*Task details*. Copy every line from the material below that holds "with".
## begin Data extract
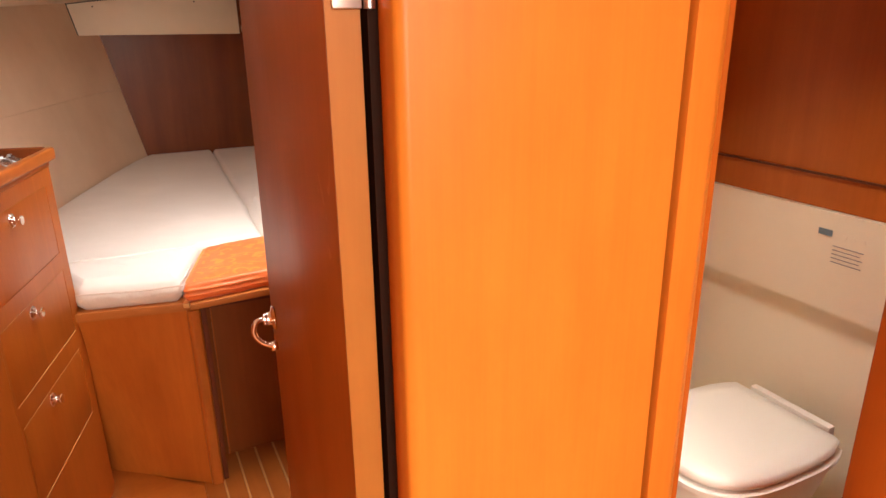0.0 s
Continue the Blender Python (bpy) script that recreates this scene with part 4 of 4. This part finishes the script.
part("sheet", leaning(prism([(-0.515, 2.025), (-0.375, 2.012), (-0.366, 2.098), (-0.515, 2.118)], 1.0036, 1.0060)), PAPER, paper)
part("printed_block", leaning(prism([(-0.490, 2.045), (-0.420, 2.038), (-0.416, 2.062), (-0.488, 2.070)], 1.00605, 1.0064)), LABEL_BLUE, paper, "faint printed block")
part("punched_edge", leaning(prism([(-0.515, 2.119), (-0.366, 2.099), (-0.364, 2.113), (-0.515, 2.133)], 1.0036, 1.0056)), PAPER, paper, "white punched margin")
for k in range(7):
    x = -0.500 + 0.0195 * k
    y = 2.121 - 0.134 * (x + 0.515)
    part("hole", leaning(prism([(x, y - 0.0035), (x + 0.010, y - 0.0048), (x + 0.010, y + 0.0022), (x, y + 0.0035)], 1.0057, 1.0062)), RUBBER, paper, "dark punched slot")
folder = solid("folder", prism([(-0.545, 1.985), (-0.374, 1.968), (-0.400, 1.835), (-0.575, 1.855)], 1.0036, 1.0100, 0.0015), FOLDER, "flat black folder lying on the counter", "folder")
cards = thing("leaflets", (-0.45, 1.80, 1.003), "small stack of printed leaflets on the counter", "leaflets")
part("leaflet", prism([(-0.500, 1.778), (-0.408, 1.782), (-0.404, 1.822), (-0.494, 1.832)], 1.0034, 1.0058), RED_CLOTH, cards, "red printed leaflet")
part("leaflet", prism([(-0.510, 1.775), (-0.428, 1.772), (-0.422, 1.812), (-0.504, 1.822)], 1.0062, 1.0082), PAPER, cards, "white leaflet with a grey picture")
part("printed_picture", prism([(-0.500, 1.780), (-0.450, 1.778), (-0.446, 1.804), (-0.496, 1.810)], 1.0083, 1.0088), PRINT, cards)

glasses = thing("sunglasses", (-0.35, 2.06, 1.003), "folded sunglasses with thin metal frames on the counter", "sunglasses")
for x, y in ((-0.342, 2.090), (-0.354, 2.035)):
    part("lens", lathe([(0.0, -0.001), (0.0145, -0.001), (0.0145, 0.001), (0.0, 0.001)], 24, Matrix.Translation((x, y, 1.014)) @ Matrix.Rotation(radians(30), 4, "Y") @ Matrix.Rotation(radians(20), 4, "X")), TINTED, glasses, "tinted lens")
    part("rim", sweep([Matrix.Translation((x, y, 1.014)) @ Matrix.Rotation(radians(30), 4, "Y") @ Matrix.Rotation(radians(20), 4, "X") @ Vector((0.015 * math.cos(a), 0.015 * math.sin(a), 0)) for a in [2 * math.pi * i / 20 for i in range(21)]], 0.0014, 6), STEEL, glasses)
part("bridge", sweep([(-0.346, 2.073, 1.022), (-0.348, 2.062, 1.026), (-0.351, 2.052, 1.022)], 0.0014, 6), STEEL, glasses)
part("temple", sweep(line([(-0.345, 2.106, 1.020), (-0.370, 2.085, 1.012), (-0.385, 2.03, 1.007), (-0.380, 2.00, 1.006)], 6), 0.0016, 6), STEEL, glasses)
part("temple", sweep(line([(-0.356, 2.018, 1.018), (-0.372, 2.02, 1.010), (-0.381, 2.05, 1.008), (-0.383, 2.09, 1.007)], 6), 0.0016, 6), STEEL, glasses)

# ---- toilet compartment ----
solid("wall_head_side", box(1.275, 1.32, 0.67, 1.60, 0.9135, 1.75), MAHOGANY, "mahogany wall over the moulded lining of the toilet compartment", "wall", "structure")
liner = solid("wall_head_lining", slab([[(1.262, y, 0.912), (1.268, y, 0.89), (1.270, y, 0.690), (1.276, y, 0.675), (1.296, y, 0.660), (1.300, y, 0.63), (1.302, y, 0.30), (1.29, y, 0.0)] for y in (0.67, 0.9, 1.2, 1.45, 1.60)], (0.04, 0, 0)), GELCOAT, "cream moulded lining of the toilet compartment", "wall", "structure", smooth=50)
part("trim_strip", box(1.268, 1.2745, 0.67, 1.58, 0.985, 0.990, 0.001), DARK_AND_SHADED_WOOD, liner)
solid("wall_head_forward", prism([(0.520, 1.43), (1.36, 1.43), (1.36, 1.475), (0.520, 1.475)], 0.0, 1.75), GELCOAT, "cream moulded end of the toilet compartment", "wall", "structure")
sign = thing("instruction_label", (1.262, 1.05, 0.83), "small printed instruction label with a blue mark", "label")
part("mark", box(1.2655, 1.2670, 1.058, 1.090, 0.858, 0.872, 0.0005), LABEL_BLUE, sign, "blue oval mark")
for k in range(3):
    part("symbol", box(1.2660, 1.2672, 1.025 - 0.020 * k, 1.033 - 0.020 * k, 0.860, 0.868), GELCOAT, sign)
for k in range(5):
    part("text_line", box(1.2668, 1.2688, 0.985 + 0.006 * (k % 2), 1.053, 0.838 - 0.009 * k, 0.8393 - 0.009 * k), PRINT, sign)

toilet = thing("toilet", (1.02, 1.05, 0.0), "white marine toilet with closed lid", "toilet")


def egg(scale, z, cx=1.04, cy=1.055, n=60):
    out = []
    for i in range(n):
        a = 2 * math.pi * i / n
        out.append(Vector((cx + min(0.225 * scale * math.copysign(abs(math.cos(a)) ** 0.72, math.cos(a)), 0.170 * scale), cy + 0.172 * scale * math.copysign(abs(math.sin(a)) ** 0.62, math.sin(a)), z)))
    return out


part("bowl", loft([egg(0.45, 0.0), egg(0.50, 0.08), egg(0.62, 0.2), egg(0.85, 0.32), egg(0.95, 0.40), egg(0.95, 0.405)], caps=True), WHITE_PLASTIC, toilet, smooth=60)
part("seat", loft([egg(0.92, 0.407), egg(1.0, 0.410), egg(1.0, 0.420), egg(0.95, 0.424)], caps=True), WHITE_PLASTIC, toilet, smooth=60)
part("lid", loft([egg(0.90, 0.4265), egg(0.955, 0.430), egg(0.965, 0.440), egg(0.925, 0.449), egg(0.7, 0.455), egg(0.3, 0.457)], caps=True), WHITE_PLASTIC, toilet, smooth=60)
part("hinge", box(1.2135, 1.235, 0.95, 1.16, 0.40, 0.45, 0.006), WHITE_PLASTIC, toilet)
pump = thing("toilet_pump", (1.16, 0.86, 0.0), "white toilet pump base on the compartment floor", "pump")
part("housing", lathe([(0.05, 0.0), (0.05, 0.10), (0.035, 0.12), (0.030, 0.24), (0.0, 0.25)], 20, Matrix.Translation((1.18, 0.84, 0.0))), WHITE_PLASTIC, pump)
part("handle", sweep([(1.18, 0.84, 0.25), (1.18, 0.84, 0.32)], 0.008, 10), GREY_PLASTIC, pump)
solid("head_floor", prism([(0.53, 0.67), (1.28, 0.67), (1.28, 1.42), (0.53, 1.42)], 0.0, 0.004), GELCOAT, "cream moulded floor of the toilet compartment", "floor", "structure")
## end Data extract
*The completed task*.
Continue the Blender Python (bpy) script that recreates this scene with part 4 of 4. This part finishes the script.
part("leaflet", prism([(-0.510, 1.775), (-0.428, 1.772), (-0.422, 1.812), (-0.504, 1.822)], 1.0062, 1.0082), PAPER, cards, "white leaflet with a grey picture")
glasses = thing("sunglasses", (-0.35, 2.06, 1.003), "folded sunglasses with thin metal frames on the counter", "sunglasses")
sign = thing("instruction_label", (1.262, 1.05, 0.83), "small printed instruction label with a blue mark", "label")
toilet = thing("toilet", (1.02, 1.05, 0.0), "white marine toilet with closed lid", "toilet")